> _Set problem_
Repeat exactly, and only, the lines from the one that contains "4. More parts follow." through the one that contains "0.1, 0.3, 2)", both ends included.

******************************

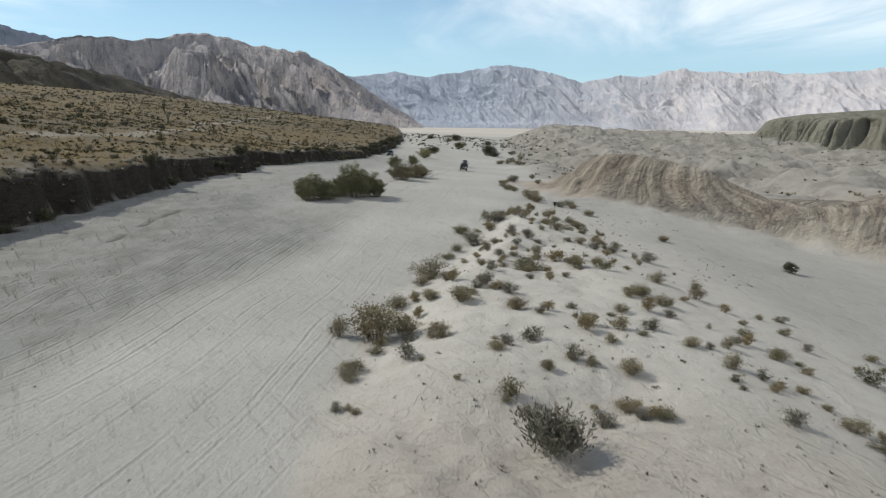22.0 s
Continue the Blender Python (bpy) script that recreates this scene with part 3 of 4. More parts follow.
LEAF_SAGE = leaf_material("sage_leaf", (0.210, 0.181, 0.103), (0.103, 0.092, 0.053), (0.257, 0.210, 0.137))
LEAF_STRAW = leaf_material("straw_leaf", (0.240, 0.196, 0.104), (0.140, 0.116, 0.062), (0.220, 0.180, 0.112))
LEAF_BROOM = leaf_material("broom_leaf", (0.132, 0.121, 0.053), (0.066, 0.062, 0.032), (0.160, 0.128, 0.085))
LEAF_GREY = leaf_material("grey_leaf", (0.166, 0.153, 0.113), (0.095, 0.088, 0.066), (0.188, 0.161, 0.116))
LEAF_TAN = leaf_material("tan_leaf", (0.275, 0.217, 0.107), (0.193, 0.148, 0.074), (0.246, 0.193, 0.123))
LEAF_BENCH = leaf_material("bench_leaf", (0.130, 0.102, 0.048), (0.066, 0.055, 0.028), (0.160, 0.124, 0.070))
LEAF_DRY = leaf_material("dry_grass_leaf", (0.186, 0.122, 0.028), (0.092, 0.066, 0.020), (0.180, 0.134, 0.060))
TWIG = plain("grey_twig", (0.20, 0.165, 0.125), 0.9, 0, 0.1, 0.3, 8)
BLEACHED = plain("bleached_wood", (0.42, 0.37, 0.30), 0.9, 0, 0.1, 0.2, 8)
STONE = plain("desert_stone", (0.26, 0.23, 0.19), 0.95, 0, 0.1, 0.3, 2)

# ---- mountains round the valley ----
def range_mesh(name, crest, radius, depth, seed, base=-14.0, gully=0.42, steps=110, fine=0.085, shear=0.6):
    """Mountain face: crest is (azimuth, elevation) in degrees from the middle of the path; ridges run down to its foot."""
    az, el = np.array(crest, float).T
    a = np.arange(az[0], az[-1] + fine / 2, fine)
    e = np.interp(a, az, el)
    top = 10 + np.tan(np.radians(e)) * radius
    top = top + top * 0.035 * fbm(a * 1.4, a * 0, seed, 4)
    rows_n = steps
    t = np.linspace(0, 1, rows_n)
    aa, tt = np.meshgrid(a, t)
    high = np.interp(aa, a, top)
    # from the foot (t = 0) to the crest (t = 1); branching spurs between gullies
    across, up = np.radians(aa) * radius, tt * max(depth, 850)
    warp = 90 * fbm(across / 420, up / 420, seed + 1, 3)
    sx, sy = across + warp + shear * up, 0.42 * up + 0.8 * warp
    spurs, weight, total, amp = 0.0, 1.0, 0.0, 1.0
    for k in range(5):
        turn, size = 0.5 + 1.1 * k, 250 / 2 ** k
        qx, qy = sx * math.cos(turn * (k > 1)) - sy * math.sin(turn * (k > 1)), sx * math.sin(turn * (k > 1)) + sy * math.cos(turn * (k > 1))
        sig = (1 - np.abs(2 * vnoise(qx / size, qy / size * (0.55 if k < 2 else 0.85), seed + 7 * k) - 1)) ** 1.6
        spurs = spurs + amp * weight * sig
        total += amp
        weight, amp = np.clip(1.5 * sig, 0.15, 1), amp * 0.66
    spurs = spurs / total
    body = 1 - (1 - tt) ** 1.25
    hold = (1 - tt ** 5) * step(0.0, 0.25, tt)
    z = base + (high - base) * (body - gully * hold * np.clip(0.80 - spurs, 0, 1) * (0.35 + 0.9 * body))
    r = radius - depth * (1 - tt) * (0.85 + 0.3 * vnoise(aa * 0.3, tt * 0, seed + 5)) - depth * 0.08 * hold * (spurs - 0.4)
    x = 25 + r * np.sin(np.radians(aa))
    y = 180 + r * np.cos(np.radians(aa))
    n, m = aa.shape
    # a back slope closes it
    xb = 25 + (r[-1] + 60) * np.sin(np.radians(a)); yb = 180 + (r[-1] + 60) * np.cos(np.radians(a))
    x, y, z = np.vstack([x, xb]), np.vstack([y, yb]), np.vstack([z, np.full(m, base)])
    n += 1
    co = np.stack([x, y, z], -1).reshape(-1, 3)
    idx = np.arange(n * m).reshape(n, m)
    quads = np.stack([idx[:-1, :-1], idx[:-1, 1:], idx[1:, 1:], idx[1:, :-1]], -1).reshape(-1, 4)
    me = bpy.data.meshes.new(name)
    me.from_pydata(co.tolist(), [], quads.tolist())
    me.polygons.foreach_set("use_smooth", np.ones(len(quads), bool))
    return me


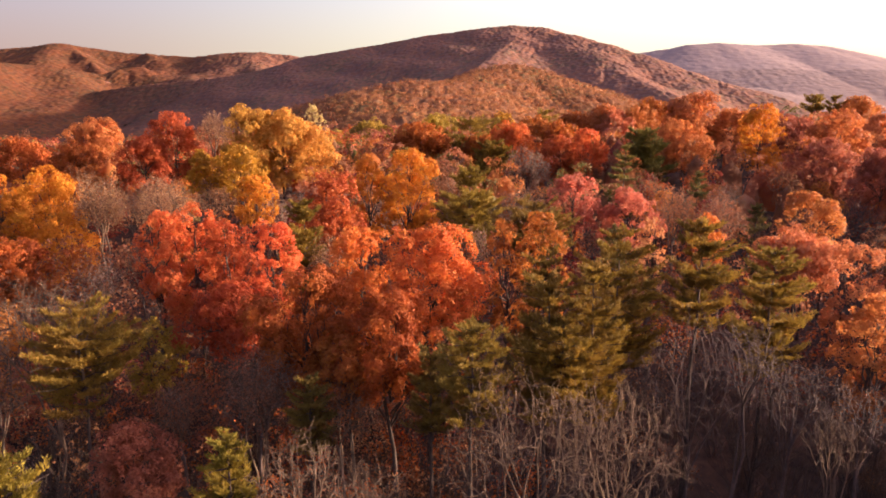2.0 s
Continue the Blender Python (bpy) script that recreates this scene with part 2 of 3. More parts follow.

******************************

> _Final answer_
Continue the Blender Python (bpy) script that recreates this scene with part 3 of 4. More parts follow.
LEAF_SAGE = leaf_material("sage_leaf", (0.210, 0.181, 0.103), (0.103, 0.092, 0.053), (0.257, 0.210, 0.137))
LEAF_STRAW = leaf_material("straw_leaf", (0.240, 0.196, 0.104), (0.140, 0.116, 0.062), (0.220, 0.180, 0.112))
LEAF_BROOM = leaf_material("broom_leaf", (0.132, 0.121, 0.053), (0.066, 0.062, 0.032), (0.160, 0.128, 0.085))
LEAF_GREY = leaf_material("grey_leaf", (0.166, 0.153, 0.113), (0.095, 0.088, 0.066), (0.188, 0.161, 0.116))
LEAF_TAN = leaf_material("tan_leaf", (0.275, 0.217, 0.107), (0.193, 0.148, 0.074), (0.246, 0.193, 0.123))
LEAF_BENCH = leaf_material("bench_leaf", (0.130, 0.102, 0.048), (0.066, 0.055, 0.028), (0.160, 0.124, 0.070))
LEAF_DRY = leaf_material("dry_grass_leaf", (0.186, 0.122, 0.028), (0.092, 0.066, 0.020), (0.180, 0.134, 0.060))
TWIG = plain("grey_twig", (0.20, 0.165, 0.125), 0.9, 0, 0.1, 0.3, 8)
BLEACHED = plain("bleached_wood", (0.42, 0.37, 0.30), 0.9, 0, 0.1, 0.2, 8)
STONE = plain("desert_stone", (0.26, 0.23, 0.19), 0.95, 0, 0.1, 0.3, 2)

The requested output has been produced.